- Goal of the exercise -
Look through the listing for the word "script". Copy each line that has it.

════

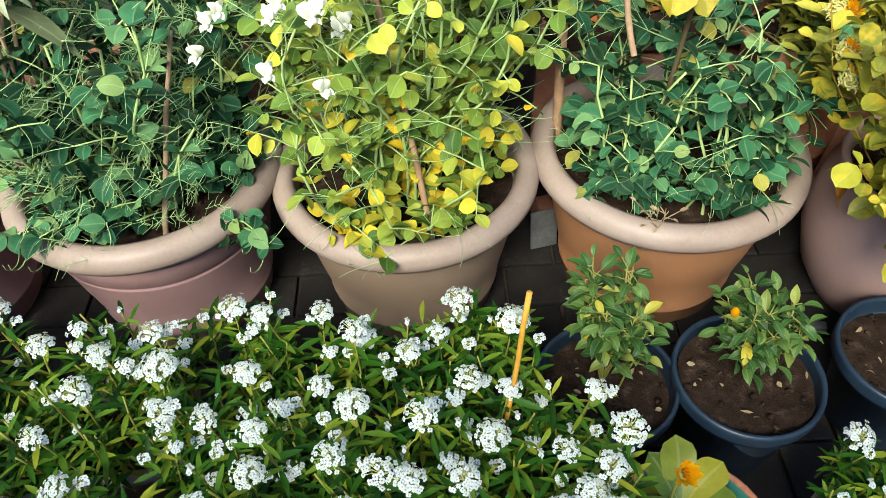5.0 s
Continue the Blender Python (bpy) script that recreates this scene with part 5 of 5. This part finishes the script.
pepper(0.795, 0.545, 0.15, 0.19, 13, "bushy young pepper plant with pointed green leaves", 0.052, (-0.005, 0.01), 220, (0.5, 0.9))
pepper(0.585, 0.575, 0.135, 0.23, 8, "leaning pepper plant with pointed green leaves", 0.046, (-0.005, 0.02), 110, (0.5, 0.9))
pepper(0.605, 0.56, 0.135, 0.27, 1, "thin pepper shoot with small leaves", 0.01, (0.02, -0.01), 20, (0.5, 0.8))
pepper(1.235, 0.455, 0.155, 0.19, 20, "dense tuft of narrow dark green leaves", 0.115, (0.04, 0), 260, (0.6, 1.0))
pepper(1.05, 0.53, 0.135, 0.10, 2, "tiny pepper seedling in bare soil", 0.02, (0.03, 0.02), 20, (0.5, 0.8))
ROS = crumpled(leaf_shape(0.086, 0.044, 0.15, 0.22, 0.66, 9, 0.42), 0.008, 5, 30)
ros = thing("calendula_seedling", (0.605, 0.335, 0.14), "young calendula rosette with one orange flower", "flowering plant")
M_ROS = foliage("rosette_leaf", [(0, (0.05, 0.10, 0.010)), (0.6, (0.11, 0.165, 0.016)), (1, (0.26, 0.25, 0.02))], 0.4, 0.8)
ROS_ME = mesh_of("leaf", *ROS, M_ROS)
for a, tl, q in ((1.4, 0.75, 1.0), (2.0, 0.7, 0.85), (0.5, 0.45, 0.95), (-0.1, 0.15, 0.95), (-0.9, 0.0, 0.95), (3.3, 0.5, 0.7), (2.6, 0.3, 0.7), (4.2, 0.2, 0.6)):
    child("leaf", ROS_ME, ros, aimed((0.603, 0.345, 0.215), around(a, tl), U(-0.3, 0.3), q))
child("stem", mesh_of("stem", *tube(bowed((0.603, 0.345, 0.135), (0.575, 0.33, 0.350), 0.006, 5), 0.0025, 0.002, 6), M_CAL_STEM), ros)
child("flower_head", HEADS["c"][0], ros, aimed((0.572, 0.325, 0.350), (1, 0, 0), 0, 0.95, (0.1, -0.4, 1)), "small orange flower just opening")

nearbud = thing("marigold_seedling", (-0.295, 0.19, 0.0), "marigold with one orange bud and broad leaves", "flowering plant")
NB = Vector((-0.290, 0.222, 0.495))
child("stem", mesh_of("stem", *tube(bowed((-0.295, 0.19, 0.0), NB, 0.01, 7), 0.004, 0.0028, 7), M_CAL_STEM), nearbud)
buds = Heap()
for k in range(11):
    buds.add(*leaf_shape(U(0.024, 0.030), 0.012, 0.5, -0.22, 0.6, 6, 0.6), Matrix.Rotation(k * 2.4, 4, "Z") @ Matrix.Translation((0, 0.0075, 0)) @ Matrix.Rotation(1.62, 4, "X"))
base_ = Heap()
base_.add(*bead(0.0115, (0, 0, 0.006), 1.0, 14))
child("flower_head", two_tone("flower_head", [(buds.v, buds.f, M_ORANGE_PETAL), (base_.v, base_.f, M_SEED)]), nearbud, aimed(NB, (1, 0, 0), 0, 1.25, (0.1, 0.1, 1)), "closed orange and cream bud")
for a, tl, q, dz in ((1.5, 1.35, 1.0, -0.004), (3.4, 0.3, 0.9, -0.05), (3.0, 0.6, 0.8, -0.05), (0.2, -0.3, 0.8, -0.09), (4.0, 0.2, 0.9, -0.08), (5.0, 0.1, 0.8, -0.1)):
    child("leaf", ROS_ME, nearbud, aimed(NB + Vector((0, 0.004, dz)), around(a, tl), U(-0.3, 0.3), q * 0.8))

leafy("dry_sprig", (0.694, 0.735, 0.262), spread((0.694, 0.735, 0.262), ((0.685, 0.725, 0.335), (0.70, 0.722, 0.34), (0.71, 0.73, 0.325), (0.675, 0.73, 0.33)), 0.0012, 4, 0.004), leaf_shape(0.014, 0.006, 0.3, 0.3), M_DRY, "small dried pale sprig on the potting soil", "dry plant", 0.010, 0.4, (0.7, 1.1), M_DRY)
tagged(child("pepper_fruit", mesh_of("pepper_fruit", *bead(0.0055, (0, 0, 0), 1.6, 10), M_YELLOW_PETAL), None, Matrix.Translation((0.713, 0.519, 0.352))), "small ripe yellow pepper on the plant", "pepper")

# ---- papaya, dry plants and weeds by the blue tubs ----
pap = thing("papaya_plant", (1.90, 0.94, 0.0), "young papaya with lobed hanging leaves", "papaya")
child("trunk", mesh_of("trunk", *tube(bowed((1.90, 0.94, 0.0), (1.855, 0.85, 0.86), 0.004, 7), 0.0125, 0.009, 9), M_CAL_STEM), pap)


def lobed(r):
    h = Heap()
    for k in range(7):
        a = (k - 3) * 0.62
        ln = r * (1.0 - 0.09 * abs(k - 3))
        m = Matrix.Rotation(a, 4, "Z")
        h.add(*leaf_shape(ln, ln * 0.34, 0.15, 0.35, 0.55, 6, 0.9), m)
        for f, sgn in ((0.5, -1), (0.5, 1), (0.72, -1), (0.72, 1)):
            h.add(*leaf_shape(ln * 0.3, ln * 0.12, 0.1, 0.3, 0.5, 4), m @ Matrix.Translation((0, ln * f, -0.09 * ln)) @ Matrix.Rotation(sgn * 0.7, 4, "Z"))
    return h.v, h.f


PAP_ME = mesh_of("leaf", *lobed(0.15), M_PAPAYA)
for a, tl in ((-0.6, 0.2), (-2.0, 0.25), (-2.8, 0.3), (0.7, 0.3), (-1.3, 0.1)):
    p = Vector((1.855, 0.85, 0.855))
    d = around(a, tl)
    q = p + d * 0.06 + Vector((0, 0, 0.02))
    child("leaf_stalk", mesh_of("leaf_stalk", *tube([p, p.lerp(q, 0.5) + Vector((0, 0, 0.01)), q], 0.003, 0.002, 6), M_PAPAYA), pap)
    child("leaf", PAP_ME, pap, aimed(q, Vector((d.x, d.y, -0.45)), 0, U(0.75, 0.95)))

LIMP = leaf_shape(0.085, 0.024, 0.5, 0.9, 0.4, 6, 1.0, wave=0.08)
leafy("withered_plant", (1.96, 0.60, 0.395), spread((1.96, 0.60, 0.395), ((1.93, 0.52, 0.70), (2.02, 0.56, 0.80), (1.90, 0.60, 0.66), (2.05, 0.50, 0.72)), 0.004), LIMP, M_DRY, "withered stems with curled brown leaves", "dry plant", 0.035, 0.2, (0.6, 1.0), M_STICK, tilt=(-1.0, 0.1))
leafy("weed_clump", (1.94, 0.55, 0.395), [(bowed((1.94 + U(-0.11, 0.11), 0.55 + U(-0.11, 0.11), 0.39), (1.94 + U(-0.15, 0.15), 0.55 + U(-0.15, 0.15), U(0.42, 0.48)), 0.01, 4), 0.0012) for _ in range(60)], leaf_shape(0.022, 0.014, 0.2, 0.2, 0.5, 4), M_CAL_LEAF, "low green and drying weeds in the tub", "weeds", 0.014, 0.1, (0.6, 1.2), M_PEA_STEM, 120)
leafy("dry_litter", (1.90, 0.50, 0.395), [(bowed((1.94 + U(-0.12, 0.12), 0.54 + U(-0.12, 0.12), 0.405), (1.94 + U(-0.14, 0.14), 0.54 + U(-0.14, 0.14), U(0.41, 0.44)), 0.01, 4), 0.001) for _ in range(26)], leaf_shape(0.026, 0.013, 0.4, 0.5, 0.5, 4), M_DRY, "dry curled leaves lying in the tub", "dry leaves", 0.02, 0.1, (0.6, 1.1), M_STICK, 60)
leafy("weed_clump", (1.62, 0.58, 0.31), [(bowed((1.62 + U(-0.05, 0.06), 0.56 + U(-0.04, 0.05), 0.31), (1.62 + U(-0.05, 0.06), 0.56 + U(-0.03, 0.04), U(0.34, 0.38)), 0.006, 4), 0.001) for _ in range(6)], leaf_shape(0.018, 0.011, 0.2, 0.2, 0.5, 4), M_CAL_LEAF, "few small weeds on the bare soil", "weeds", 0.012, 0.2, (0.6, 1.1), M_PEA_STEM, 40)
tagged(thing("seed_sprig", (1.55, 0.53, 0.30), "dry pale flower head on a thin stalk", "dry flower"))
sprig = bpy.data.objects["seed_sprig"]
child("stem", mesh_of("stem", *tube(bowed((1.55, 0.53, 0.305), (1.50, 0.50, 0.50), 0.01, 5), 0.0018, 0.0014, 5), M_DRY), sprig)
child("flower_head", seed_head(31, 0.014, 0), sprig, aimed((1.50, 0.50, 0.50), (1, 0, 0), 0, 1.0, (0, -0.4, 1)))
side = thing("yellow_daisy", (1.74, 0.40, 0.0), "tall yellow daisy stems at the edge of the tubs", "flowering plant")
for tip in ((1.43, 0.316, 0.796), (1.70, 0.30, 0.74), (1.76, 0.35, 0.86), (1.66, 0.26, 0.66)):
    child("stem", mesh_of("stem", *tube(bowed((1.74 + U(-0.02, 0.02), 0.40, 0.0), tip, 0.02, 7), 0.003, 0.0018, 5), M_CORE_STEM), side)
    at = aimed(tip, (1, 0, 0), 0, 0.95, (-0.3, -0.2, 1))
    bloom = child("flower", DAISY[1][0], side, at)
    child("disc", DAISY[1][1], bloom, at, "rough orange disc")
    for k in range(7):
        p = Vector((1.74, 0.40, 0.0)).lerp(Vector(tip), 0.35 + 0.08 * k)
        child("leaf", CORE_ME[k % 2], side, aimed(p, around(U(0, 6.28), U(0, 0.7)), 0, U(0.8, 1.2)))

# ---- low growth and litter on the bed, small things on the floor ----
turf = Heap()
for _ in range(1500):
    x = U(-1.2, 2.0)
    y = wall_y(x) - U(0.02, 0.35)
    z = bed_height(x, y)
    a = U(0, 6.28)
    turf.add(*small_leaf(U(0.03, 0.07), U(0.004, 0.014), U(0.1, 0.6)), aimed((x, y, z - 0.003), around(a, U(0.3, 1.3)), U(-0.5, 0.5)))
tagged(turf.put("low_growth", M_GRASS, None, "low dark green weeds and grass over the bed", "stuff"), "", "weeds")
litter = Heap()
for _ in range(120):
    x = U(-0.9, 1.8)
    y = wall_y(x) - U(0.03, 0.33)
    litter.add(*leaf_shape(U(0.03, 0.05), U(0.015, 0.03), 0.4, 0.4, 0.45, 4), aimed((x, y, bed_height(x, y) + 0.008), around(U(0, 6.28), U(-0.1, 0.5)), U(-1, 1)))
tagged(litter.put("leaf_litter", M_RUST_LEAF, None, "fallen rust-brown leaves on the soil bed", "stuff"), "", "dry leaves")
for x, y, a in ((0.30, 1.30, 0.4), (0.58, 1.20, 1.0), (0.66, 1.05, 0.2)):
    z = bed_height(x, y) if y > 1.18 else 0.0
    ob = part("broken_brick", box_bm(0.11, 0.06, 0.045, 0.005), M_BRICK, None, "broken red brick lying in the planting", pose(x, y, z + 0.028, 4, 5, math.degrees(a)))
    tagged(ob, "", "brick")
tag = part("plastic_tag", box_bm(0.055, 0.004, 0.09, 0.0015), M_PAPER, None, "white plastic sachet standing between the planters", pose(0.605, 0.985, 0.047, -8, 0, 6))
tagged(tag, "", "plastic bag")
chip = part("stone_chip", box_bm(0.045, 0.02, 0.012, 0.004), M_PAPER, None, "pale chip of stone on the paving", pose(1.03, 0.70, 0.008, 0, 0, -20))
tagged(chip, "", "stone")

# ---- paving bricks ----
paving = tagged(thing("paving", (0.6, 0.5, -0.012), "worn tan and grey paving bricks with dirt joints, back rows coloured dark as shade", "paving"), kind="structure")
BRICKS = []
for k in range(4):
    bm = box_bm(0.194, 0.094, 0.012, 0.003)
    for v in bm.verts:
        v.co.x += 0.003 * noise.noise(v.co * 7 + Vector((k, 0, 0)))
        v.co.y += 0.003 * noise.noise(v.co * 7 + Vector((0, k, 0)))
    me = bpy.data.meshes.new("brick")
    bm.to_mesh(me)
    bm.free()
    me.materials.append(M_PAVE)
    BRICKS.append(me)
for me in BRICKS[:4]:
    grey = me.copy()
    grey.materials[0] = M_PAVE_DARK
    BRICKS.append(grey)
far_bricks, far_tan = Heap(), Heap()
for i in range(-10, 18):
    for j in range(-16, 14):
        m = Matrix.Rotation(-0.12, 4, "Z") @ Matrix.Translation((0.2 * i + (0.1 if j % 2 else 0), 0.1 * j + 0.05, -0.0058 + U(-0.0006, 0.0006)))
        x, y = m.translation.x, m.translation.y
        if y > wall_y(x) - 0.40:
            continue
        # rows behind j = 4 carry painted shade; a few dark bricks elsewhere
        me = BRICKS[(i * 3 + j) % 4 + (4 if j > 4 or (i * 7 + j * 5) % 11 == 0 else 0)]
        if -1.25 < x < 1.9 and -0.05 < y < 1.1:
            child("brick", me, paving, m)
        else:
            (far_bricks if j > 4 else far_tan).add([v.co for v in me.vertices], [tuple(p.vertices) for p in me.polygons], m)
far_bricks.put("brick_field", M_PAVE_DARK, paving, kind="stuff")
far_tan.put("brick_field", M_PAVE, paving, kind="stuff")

════

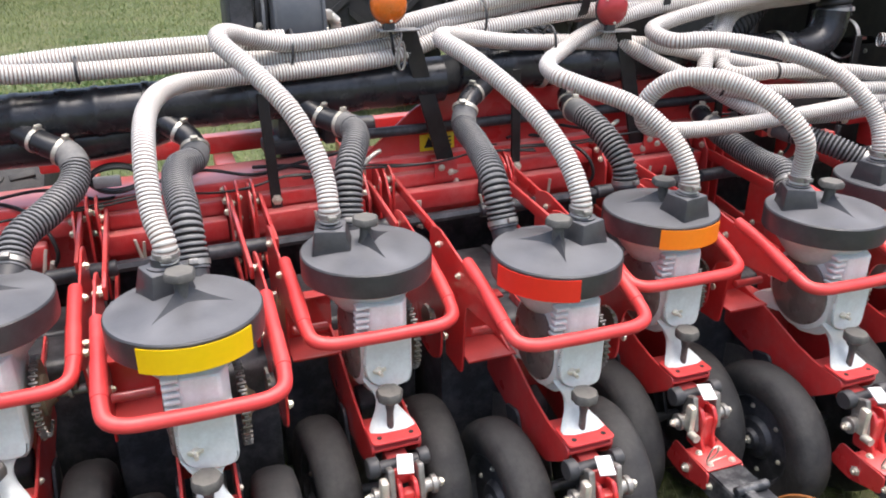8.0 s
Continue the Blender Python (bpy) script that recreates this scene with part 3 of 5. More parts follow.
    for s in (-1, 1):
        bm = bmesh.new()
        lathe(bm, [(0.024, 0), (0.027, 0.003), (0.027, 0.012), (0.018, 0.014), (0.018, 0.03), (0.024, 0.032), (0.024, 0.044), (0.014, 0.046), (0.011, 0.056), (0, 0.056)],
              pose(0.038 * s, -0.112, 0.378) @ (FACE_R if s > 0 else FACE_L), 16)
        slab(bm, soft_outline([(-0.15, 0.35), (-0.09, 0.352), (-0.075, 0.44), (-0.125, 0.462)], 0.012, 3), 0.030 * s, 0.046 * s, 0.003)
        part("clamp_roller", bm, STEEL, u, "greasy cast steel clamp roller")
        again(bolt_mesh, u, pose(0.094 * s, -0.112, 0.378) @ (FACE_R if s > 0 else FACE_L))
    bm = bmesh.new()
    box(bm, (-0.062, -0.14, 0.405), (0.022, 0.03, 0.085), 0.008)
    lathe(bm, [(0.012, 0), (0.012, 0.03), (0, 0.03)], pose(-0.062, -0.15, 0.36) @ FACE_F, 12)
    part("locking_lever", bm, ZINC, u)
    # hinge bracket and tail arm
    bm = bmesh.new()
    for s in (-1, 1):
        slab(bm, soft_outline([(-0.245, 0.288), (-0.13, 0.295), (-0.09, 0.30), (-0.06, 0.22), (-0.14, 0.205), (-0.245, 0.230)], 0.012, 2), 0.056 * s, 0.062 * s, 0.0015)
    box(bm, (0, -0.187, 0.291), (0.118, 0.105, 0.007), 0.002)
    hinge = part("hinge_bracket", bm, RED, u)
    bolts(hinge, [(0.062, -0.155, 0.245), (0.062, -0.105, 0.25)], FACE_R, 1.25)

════

- Solution -
Continue the Blender Python (bpy) script that recreates this scene with part 5 of 5. This part finishes the script.
Continue the Blender Python (bpy) script that recreates this scene with part 3 of 5. More parts follow.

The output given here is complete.